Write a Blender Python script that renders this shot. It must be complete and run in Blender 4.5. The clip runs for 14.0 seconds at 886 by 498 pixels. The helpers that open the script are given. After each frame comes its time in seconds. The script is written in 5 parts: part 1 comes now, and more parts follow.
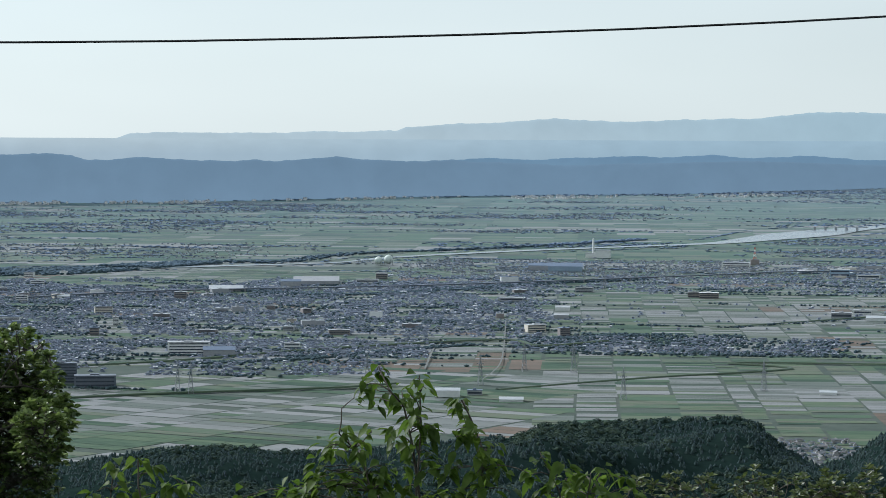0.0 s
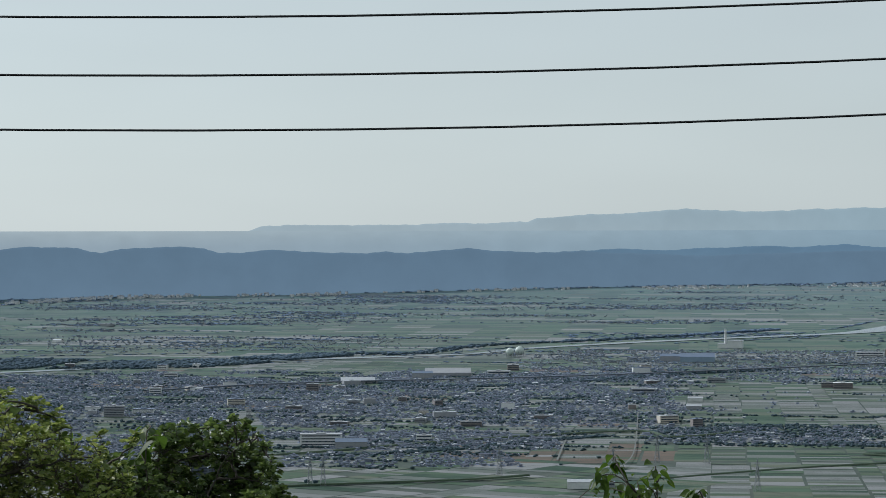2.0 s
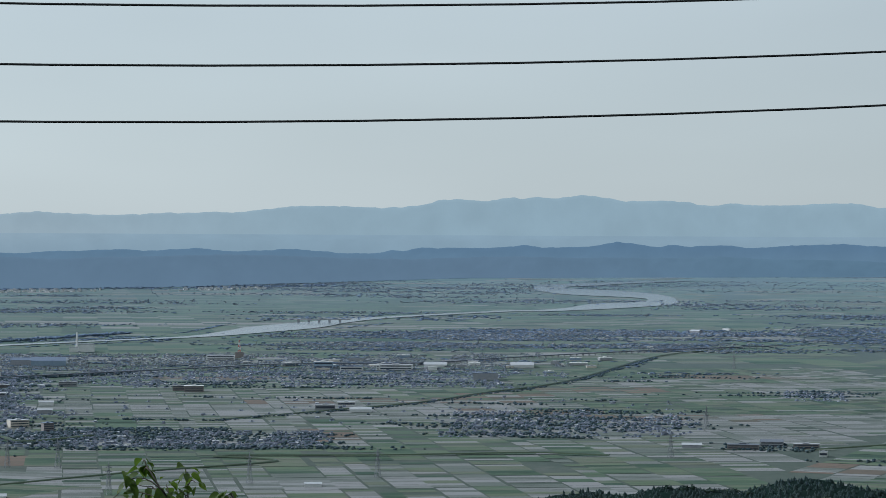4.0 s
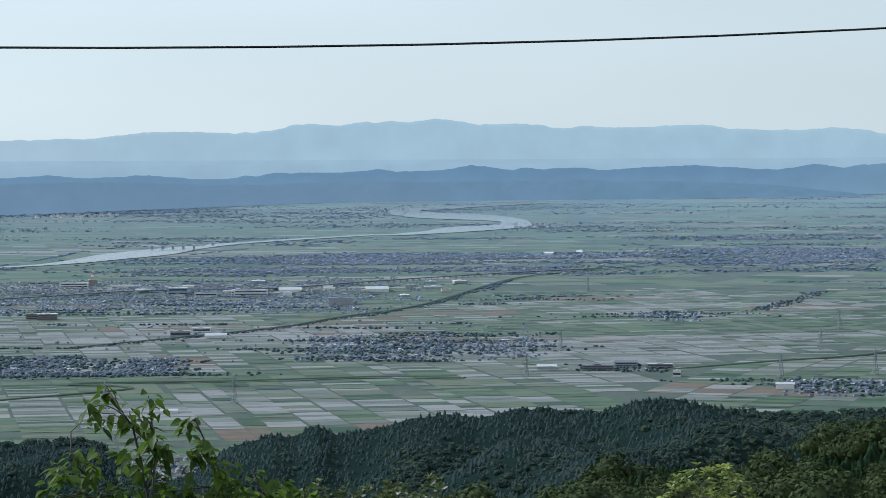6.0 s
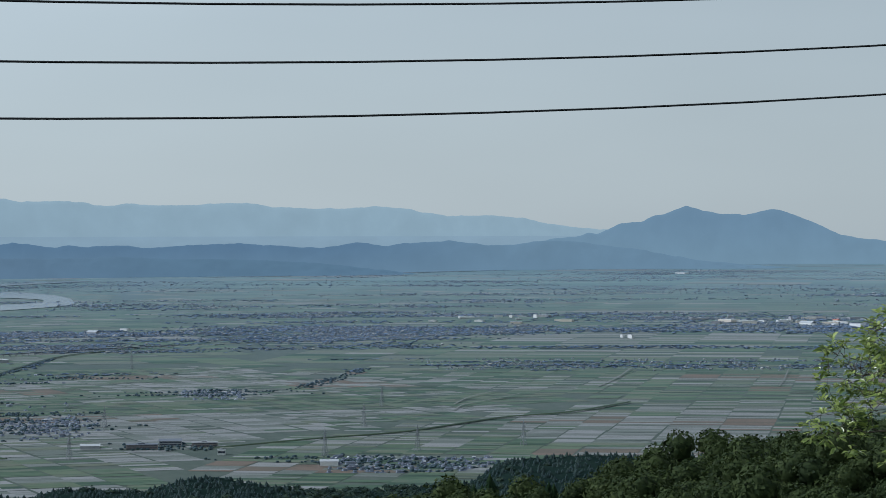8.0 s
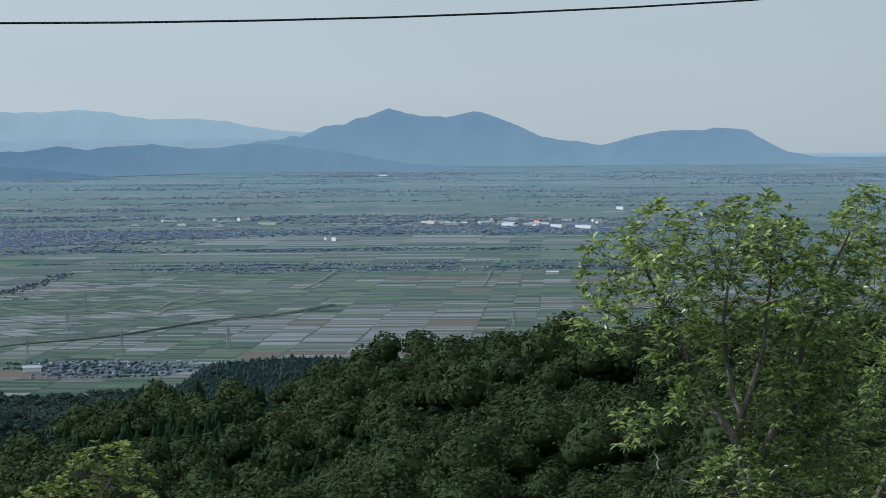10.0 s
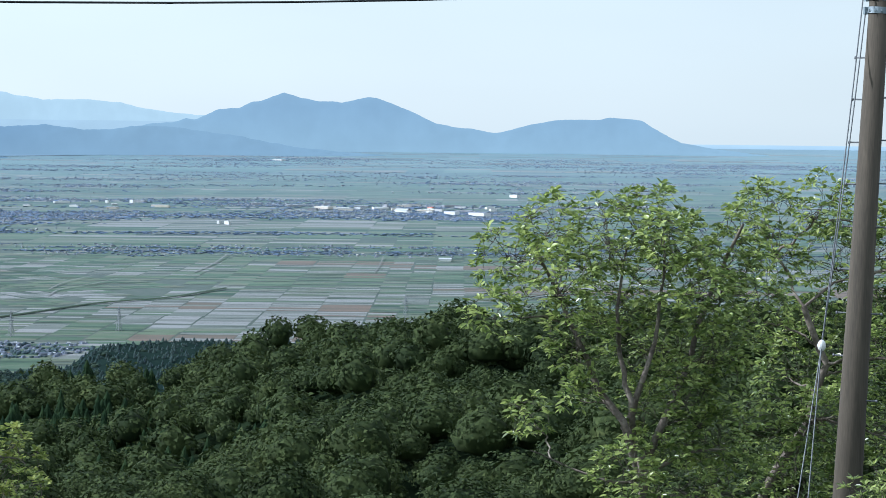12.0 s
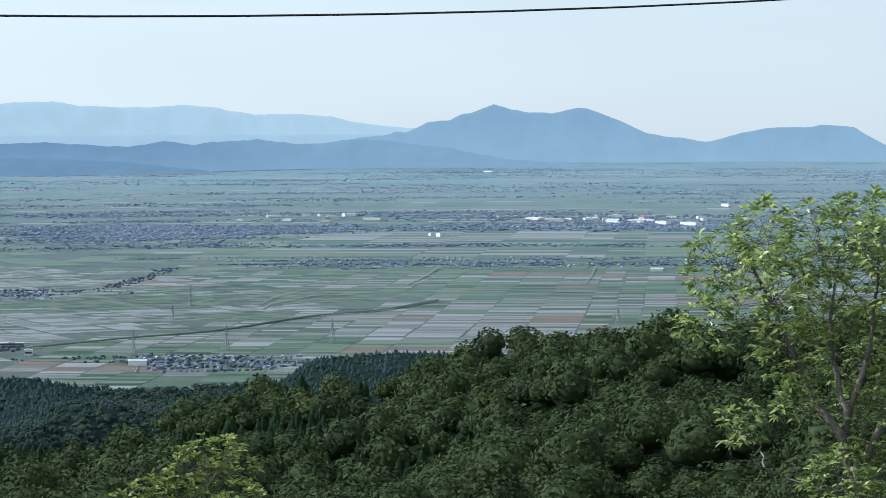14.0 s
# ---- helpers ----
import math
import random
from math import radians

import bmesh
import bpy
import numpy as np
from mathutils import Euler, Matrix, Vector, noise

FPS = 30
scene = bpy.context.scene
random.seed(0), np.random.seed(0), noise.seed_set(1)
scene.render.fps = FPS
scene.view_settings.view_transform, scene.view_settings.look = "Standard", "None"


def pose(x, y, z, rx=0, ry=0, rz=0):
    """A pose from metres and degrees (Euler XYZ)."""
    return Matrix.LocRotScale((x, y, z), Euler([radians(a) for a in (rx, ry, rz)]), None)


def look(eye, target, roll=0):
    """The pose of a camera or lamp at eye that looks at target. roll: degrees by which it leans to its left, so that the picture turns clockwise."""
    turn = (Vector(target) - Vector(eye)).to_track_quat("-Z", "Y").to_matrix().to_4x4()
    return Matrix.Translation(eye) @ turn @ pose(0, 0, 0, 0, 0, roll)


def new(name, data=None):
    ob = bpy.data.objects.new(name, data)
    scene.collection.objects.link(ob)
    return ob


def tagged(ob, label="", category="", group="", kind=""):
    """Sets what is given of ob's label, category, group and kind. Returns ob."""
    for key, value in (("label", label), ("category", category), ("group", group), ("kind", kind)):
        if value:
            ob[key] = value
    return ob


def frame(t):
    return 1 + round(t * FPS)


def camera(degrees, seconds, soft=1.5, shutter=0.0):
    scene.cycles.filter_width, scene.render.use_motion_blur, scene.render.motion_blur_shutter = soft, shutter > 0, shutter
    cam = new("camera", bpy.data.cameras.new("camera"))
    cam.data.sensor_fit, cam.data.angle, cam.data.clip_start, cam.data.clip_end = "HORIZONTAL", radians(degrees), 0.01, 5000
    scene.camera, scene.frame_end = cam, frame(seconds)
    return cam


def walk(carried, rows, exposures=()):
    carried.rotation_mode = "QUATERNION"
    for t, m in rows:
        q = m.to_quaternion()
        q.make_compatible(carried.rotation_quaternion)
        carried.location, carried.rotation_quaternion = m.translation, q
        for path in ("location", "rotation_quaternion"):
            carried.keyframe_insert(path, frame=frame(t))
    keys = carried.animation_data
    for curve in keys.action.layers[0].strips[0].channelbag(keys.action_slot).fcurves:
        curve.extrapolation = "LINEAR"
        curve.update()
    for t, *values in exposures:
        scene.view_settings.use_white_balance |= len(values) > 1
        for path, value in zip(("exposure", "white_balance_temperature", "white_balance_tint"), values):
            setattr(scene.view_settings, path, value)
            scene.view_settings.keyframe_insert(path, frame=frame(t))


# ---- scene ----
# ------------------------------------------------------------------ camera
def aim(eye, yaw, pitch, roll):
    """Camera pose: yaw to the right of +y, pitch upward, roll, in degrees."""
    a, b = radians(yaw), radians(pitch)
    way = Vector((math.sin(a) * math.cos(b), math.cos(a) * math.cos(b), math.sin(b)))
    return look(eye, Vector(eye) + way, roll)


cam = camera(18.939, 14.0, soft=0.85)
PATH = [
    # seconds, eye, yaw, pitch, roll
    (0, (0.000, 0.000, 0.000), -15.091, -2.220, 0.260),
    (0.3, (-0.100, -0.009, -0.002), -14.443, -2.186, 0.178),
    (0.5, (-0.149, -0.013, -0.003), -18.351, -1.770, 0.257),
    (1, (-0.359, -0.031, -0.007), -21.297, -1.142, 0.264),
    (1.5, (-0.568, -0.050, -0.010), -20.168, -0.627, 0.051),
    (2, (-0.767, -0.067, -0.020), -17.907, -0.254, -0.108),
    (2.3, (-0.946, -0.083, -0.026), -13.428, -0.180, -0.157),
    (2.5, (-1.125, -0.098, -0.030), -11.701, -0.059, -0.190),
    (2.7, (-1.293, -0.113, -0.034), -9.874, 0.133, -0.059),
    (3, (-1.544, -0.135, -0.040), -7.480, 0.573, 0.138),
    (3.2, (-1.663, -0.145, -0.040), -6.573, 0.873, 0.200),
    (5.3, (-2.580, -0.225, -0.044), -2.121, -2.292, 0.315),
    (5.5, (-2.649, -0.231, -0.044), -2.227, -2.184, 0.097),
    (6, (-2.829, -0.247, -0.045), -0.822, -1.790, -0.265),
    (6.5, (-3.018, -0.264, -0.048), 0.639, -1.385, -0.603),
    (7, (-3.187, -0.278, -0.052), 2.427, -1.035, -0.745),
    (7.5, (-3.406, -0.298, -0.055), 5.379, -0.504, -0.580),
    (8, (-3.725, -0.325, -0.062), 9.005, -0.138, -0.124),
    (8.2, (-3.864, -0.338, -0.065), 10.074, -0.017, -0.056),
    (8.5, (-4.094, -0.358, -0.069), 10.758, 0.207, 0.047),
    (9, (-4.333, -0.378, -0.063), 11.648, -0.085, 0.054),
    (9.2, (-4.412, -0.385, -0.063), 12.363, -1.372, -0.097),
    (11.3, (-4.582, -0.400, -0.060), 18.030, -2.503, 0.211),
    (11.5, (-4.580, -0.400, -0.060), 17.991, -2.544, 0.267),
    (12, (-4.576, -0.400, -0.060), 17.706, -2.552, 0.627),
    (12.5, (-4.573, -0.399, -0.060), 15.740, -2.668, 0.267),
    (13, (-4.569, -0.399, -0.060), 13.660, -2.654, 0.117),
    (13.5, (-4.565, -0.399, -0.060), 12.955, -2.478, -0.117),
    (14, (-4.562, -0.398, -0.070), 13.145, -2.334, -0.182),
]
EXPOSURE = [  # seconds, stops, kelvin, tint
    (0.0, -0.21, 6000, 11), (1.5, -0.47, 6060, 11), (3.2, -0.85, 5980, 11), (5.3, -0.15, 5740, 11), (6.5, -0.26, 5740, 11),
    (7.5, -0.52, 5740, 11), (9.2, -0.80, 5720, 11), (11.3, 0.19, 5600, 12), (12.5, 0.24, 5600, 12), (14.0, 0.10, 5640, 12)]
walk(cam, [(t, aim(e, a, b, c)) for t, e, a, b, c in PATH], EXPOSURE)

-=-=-

→ **What is being asked**: Go through the material above and output exactly the lines from the one containing "carried.keyframe_insert(path, frame=frame(t))" through the one containing "return look(eye, Vector(eye) + way, roll)".

→ **Solution to the problem**:
            carried.keyframe_insert(path, frame=frame(t))
    keys = carried.animation_data
    for curve in keys.action.layers[0].strips[0].channelbag(keys.action_slot).fcurves:
        curve.extrapolation = "LINEAR"
        curve.update()
    for t, *values in exposures:
        scene.view_settings.use_white_balance |= len(values) > 1
        for path, value in zip(("exposure", "white_balance_temperature", "white_balance_tint"), values):
            setattr(scene.view_settings, path, value)
            scene.view_settings.keyframe_insert(path, frame=frame(t))


# ---- scene ----
# ------------------------------------------------------------------ camera
def aim(eye, yaw, pitch, roll):
    """Camera pose: yaw to the right of +y, pitch upward, roll, in degrees."""
    a, b = radians(yaw), radians(pitch)
    way = Vector((math.sin(a) * math.cos(b), math.cos(a) * math.cos(b), math.sin(b)))
    return look(eye, Vector(eye) + way, roll)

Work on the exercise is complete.